MK : Il y a un conflit, et c’est une partie de la réalité du Kurdistan et de la Turquie. Les guérillas existent depuis 21 ans. Il y a eut de grandes spéculations quant aux forces numériques des guérillas. Il peut être établi clairement que nous avons une armée de 7 000 combattants hommes et femmes. Une partie d’entre eux a été déployée en Turquie pendant 20 ans. Le combat ne peut être arrêté par une partie qui déciderait de faire le pari de la non-violence. Cela ne pourrait mener qu’à la destruction de l’une des parties. Personne n’accepterait sa propre destruction, cela nécessite un effort des deux parties pour faire cesser le combat. Les guérillas sont une part de la réalité de la Turquie. Les guérillas existent, la population kurde existe, et Abdullah Ocalan existe. Il doit y avoir une discussion sur la manière dont ce problème doit être résolu. Ce n’est pas une solution d’isoler Ocalan et de détruire les guérillas. Au contraire, cette attitude montre une inaptitude à trouver une solution de la part de la Turquie. Plusieurs cercles supposés proches de nous, des institutions internationales, des intellectuels et des démocrates, nous ont suggéré de faire un appel en faveur d’un cessez-le-feu inconditionnel et indéfini, dans le but de contrer les provocations de l’Etat Turc ou de certains cercles à l’intérieur de l’Etat turc. Plusieurs annonces ont été faites de l’intérieur de cercles officiels disant que rien ne pourrait se faire avec les armes et les bombes. Je suis convaincus que ces amis et les autres gens soit ne comprennent pas notre réalité, soit n’ont aucun respect pour nous. Des appels ont été faits sans essayer de regarder pourquoi ce combat a lieu. Imaginez un moment que des guérillas se trouvent dans un lieu, poursuivis par l’armée. Les guérillas essayent d’éviter le combat, vont de ci, de là. A la fin, ils ne peuvent plus éviter le combat. Ils ne peuvent que se rendre et être sûrs d’être abattus, ou alors se défendre.
Allez-vous faire de nouveaux appels aux HPG ?
MK : L’armée a utilisé la période du cessez-le-feu des HPG pour pénétrer dans les zones de la guérilla et l’attaquer.
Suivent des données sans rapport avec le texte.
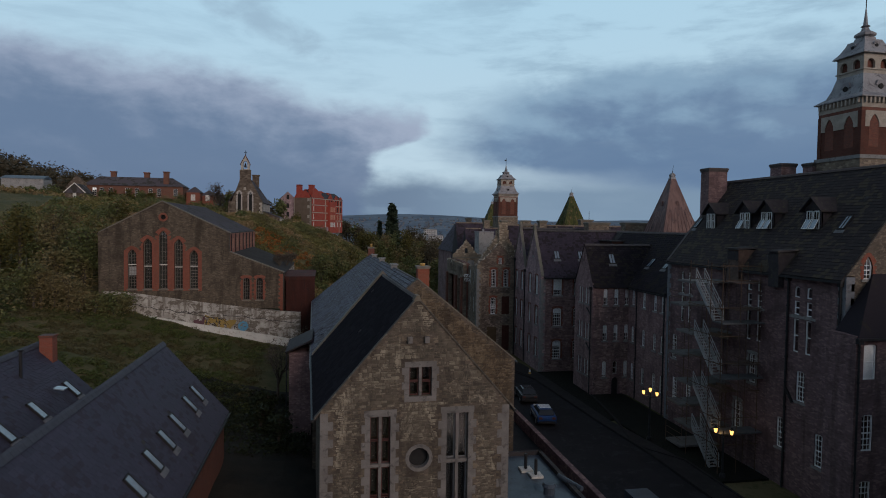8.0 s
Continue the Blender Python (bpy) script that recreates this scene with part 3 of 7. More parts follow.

Face à une telle situation nous ne pouvons appeler à un nouveau cessez-le-feu. Comment pourrais-je le faire ? Nous avons demandé au peuple d’adopter une posture de self-défense, et nos pertes ont augmenté en quadruplant. Les attaques contre le peuple ont également augmenté. Les gens possèdent le droit démocratique de descendre dans la rue et d’exprimer son opinion. Mais si ils le font on leur répond par la violence. Plusieurs personnes ont ainsi perdu la vie. Il y a eu 200 personnes blessées et un nombre similaire d’arrestations. Plusieurs responsables d’organisations démocratiques ont été arrêtées. Si les choses continues dans cette voie, la violence ne peut que s’accroître.